The talks to avoid another government shutdown stalled and the White House is not taking a shutdown off from the table. The 35-day closure, which is the most extended shutdown in the US history came to a halt late January, and federal agencies are currently operating on a stopgap bill. Towards the end of last week, there was renewed confidence that there might be a compromise on border security but there was a U-turn during the weekend regarding the funding on the Wall which will likely overshadow the markets’ sentiment across the week until Friday’s deadline.
The Prime Minister, Theresa May is appealing for more time to get Brexit deal. Last week the Bank of England (BoE) has lowered the growth forecasts for its economy due to Brexit uncertainties and raised warnings of adverse consequences of Brexit. It will be a big week for the UK with the releases of a few lagging and leading indicators that will provide more insights on how the economy has changed during Brexit jitters and how it will likely perform over time.

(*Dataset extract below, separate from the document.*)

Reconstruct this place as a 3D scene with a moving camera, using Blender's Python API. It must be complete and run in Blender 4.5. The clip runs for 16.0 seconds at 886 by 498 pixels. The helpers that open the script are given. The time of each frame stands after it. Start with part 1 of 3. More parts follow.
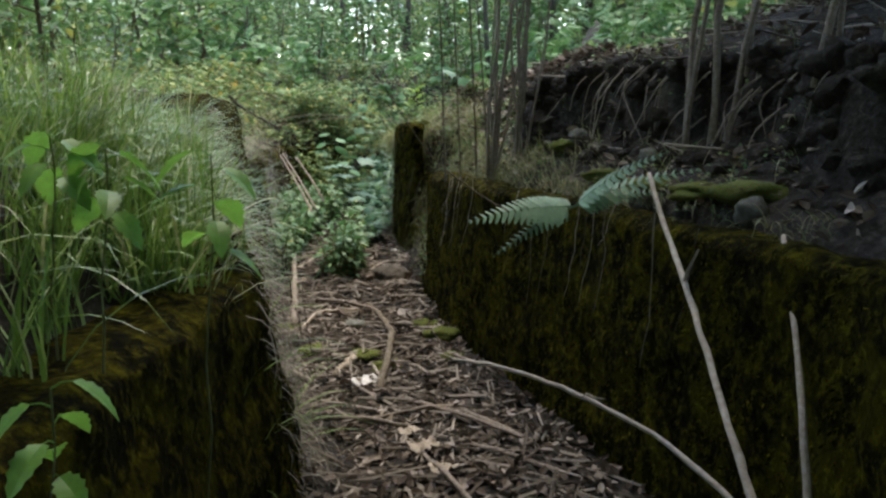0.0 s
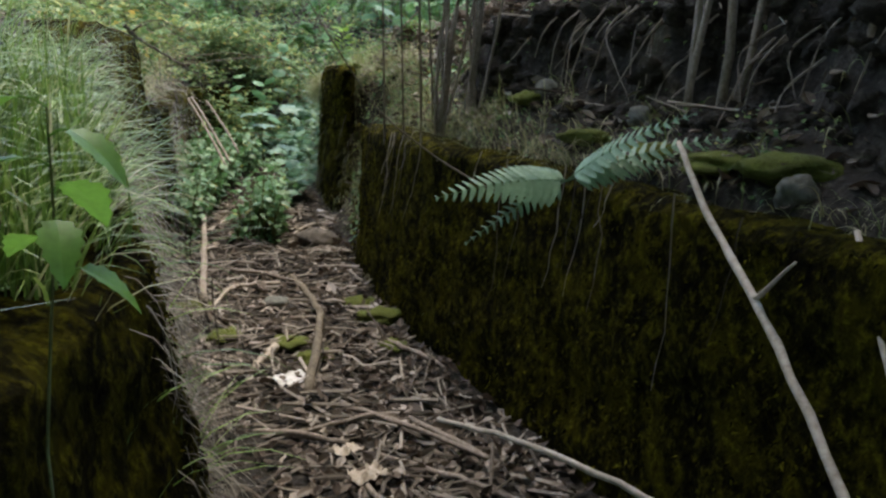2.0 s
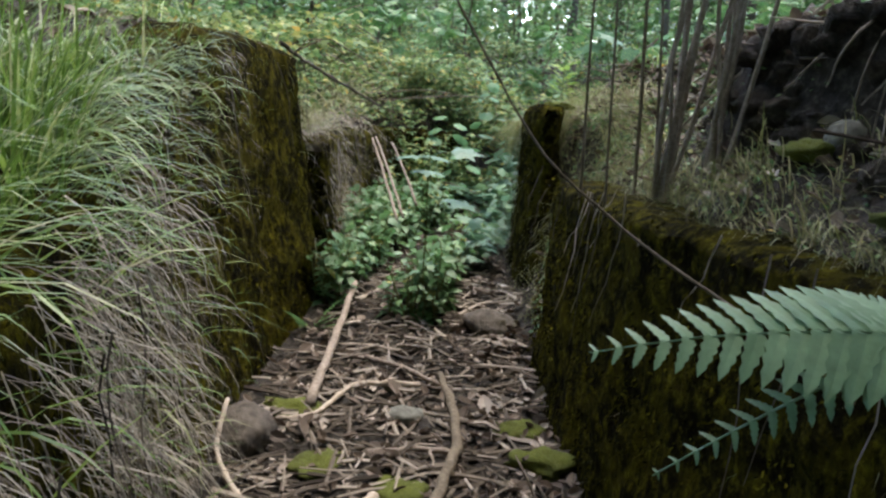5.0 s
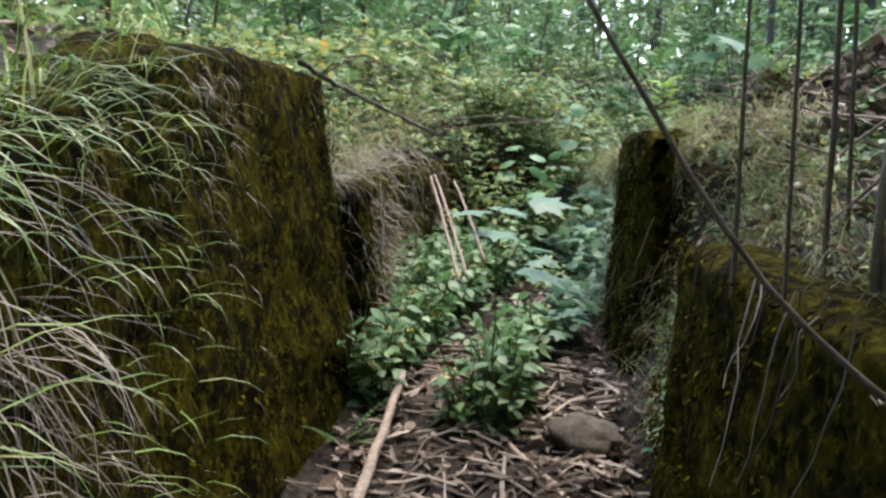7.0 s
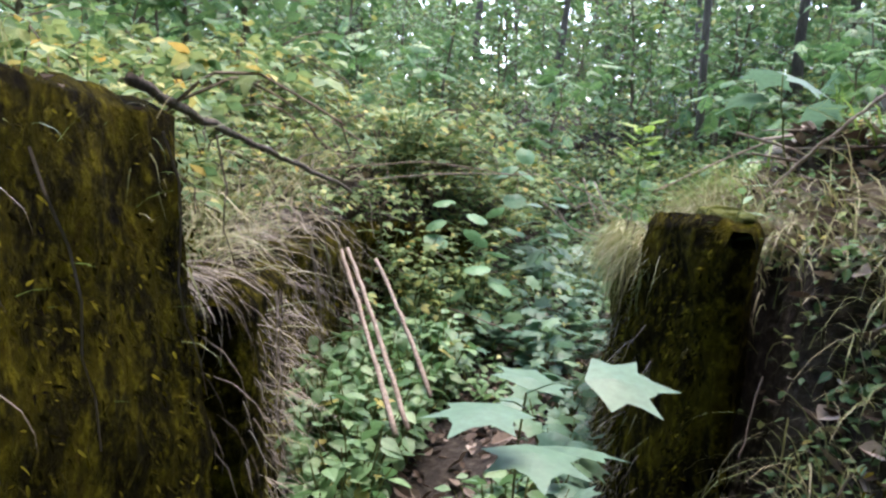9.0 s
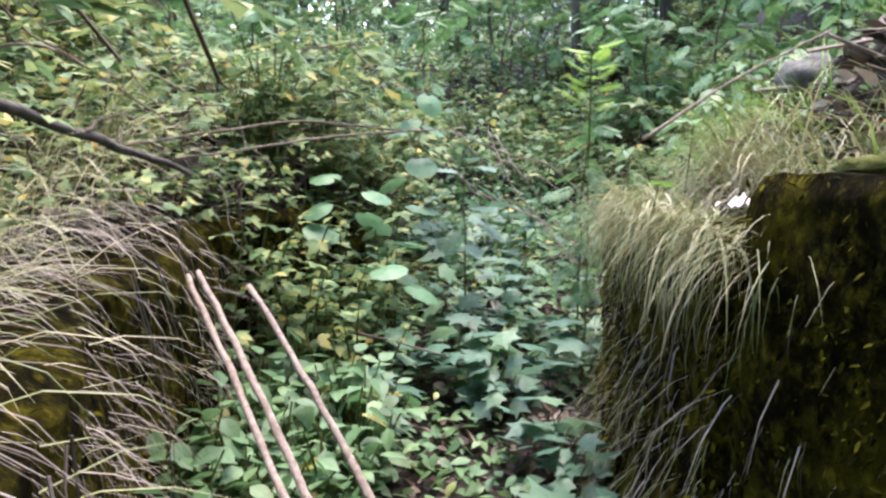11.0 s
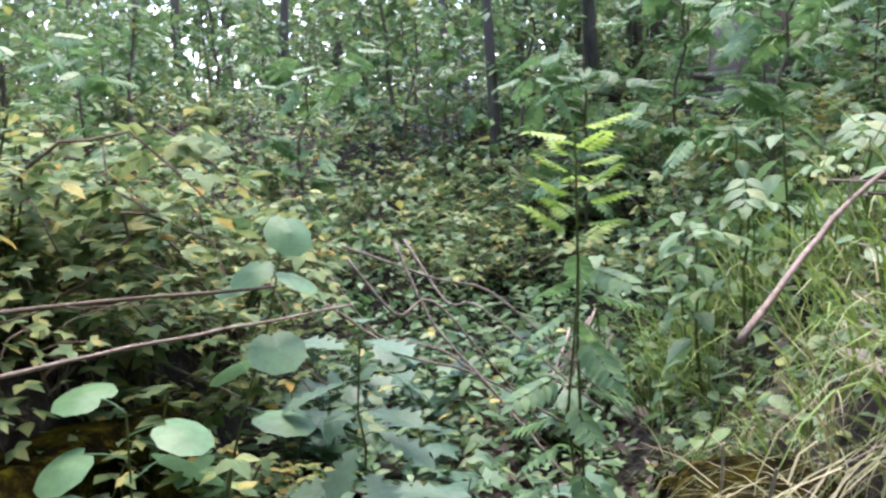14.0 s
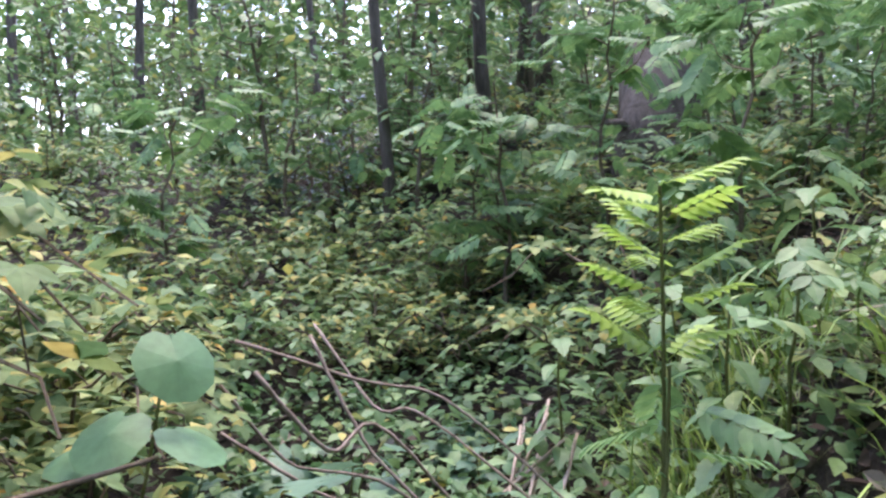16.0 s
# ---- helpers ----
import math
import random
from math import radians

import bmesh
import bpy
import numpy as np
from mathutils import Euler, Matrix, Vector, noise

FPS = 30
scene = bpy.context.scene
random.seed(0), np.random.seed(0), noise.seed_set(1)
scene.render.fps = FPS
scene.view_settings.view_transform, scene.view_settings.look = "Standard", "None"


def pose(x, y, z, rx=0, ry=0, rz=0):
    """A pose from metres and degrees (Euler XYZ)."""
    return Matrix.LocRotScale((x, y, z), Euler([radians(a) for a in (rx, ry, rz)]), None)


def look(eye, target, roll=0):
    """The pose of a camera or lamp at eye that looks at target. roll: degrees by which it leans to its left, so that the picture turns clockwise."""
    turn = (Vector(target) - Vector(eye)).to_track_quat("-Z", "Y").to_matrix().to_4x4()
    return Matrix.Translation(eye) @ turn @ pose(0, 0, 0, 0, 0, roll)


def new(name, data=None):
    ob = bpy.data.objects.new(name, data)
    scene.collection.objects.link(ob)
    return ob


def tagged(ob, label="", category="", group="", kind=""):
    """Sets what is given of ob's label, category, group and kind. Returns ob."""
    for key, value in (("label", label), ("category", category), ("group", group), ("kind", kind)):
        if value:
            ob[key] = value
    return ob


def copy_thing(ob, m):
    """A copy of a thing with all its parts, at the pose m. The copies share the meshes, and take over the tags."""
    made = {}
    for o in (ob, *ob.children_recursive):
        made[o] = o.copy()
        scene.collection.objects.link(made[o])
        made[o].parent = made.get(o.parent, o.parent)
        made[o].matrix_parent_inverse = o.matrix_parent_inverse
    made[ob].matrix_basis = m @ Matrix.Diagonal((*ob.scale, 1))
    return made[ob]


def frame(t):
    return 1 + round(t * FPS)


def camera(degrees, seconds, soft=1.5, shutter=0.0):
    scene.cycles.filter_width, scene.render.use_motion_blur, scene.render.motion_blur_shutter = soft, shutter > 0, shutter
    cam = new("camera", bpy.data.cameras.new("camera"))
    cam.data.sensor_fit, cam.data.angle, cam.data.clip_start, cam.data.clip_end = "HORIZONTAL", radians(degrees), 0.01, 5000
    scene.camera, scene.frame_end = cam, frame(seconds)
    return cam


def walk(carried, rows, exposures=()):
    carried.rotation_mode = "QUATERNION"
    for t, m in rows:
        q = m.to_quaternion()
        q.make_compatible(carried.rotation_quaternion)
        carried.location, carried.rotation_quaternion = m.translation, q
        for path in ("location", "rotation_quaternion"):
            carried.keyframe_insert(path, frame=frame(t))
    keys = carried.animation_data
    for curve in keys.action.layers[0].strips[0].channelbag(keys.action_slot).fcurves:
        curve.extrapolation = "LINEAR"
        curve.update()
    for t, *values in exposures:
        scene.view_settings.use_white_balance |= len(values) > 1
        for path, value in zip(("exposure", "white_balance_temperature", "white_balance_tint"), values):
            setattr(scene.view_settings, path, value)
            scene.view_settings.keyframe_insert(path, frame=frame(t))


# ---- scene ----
cam = camera(56.0, 16.0, soft=2.5)
PATH = [
    (0.0, 0.0, 0.0, 1.3, 80.5, -0.0, 0.0),
    (0.5, -0.032, 0.159, 1.241, 76.8, -0.48, -1.64),
    (1.0, -0.121, 0.425, 1.275, 78.81, -2.63, -3.62),
    (1.5, -0.131, 0.563, 1.283, 79.02, -3.11, -4.65),
    (2.0, -0.103, 0.658, 1.281, 77.04, -2.02, -5.44),
    (2.5, -0.072, 0.8, 1.257, 75.74, -0.66, -5.16),
    (3.0, 0.077, 0.954, 1.168, 78.6, 0.61, -0.61),
    (3.5, 0.162, 1.177, 1.162, 79.62, -0.1, 3.67),
    (4.0, 0.153, 1.42, 1.144, 79.95, -2.61, 6.82),
    (4.5, 0.113, 1.652, 1.165, 79.78, -3.98, 8.97),
    (5.0, 0.081, 1.882, 1.177, 80.03, -4.23, 11.14),
    (7.5, -0.211, 3.163, 1.227, 81.55, -2.36, 16.39),
    (8.0, -0.346, 3.486, 1.246, 82.09, -2.76, 15.14),
    (8.5, -0.495, 3.786, 1.264, 83.27, -3.49, 11.93),
    (9.0, -0.63, 4.089, 1.305, 83.33, -4.8, 7.69),
    (11.5, -0.956, 5.4, 1.26, 80.89, 0.3, -5.63),
    (12.0, -0.92, 5.604, 1.303, 81.89, 1.03, -6.77),
    (12.5, -0.972, 5.863, 1.355, 83.61, 0.64, -9.74),
    (13.0, -0.947, 6.115, 1.394, 84.23, 0.63, -11.06),
    (13.5, -0.848, 6.336, 1.428, 85.12, 0.45, -10.32),
    (14.0, -0.776, 6.485, 1.437, 84.52, 1.4, -10.68),
    (14.5, -0.777, 6.604, 1.435, 83.55, 1.66, -12.84),
    (15.0, -0.798, 6.853, 1.436, 83.5, 1.75, -14.78),
    (15.5, -0.807, 7.041, 1.456, 84.76, 1.81, -16.92),
    (16.0, -0.807, 7.14, 1.476, 87.66, 2.01, -20.08),
]
walk(cam, [(t, pose(x, y, z, rx, ry, rz)) for t, x, y, z, rx, ry, rz in PATH], exposures=[(0, 2.8, 7300, 10), (4, 3.0, 7100, 12), (7.5, 3.25, 7000, 19), (9, 3.4, 7000, 24), (11.5, 3.6, 6800, 28), (16, 3.3, 7000, 33)])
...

The markets are expecting Manufacturing and Inflation ddata to reflect the economic slowdown indicated by BoE’s warnings. Any significant deviations can cause more volatility in the Sterling pairs.
The Reserve Bank of New Zealand (RBNZ) will make its first interest rate decision for the year 2019. Markets participants are expecting the RBNZ to convey the same dovishness we have seen lately by major central banks like the RBA, the Fed, the ECB and the BoE. The New Zealand dollar was already under pressure last week in anticipation of the same dovish tones from RBNZ.
We will see the Press Conference from RBNZ on Tuesday followed by the Rate Statement and Monetary Policy Statement on Wednesday. Other notable economic data will be the Electronic card Retail Sales on Monday and Business PMI on Thursday.
The renewed worries on slowing global growth will probably keep oil prices on the downside. However, buoyant oil reports supported oil prices lately, and we also expect this week reports to provide a temporary lift if they surprised to the upside.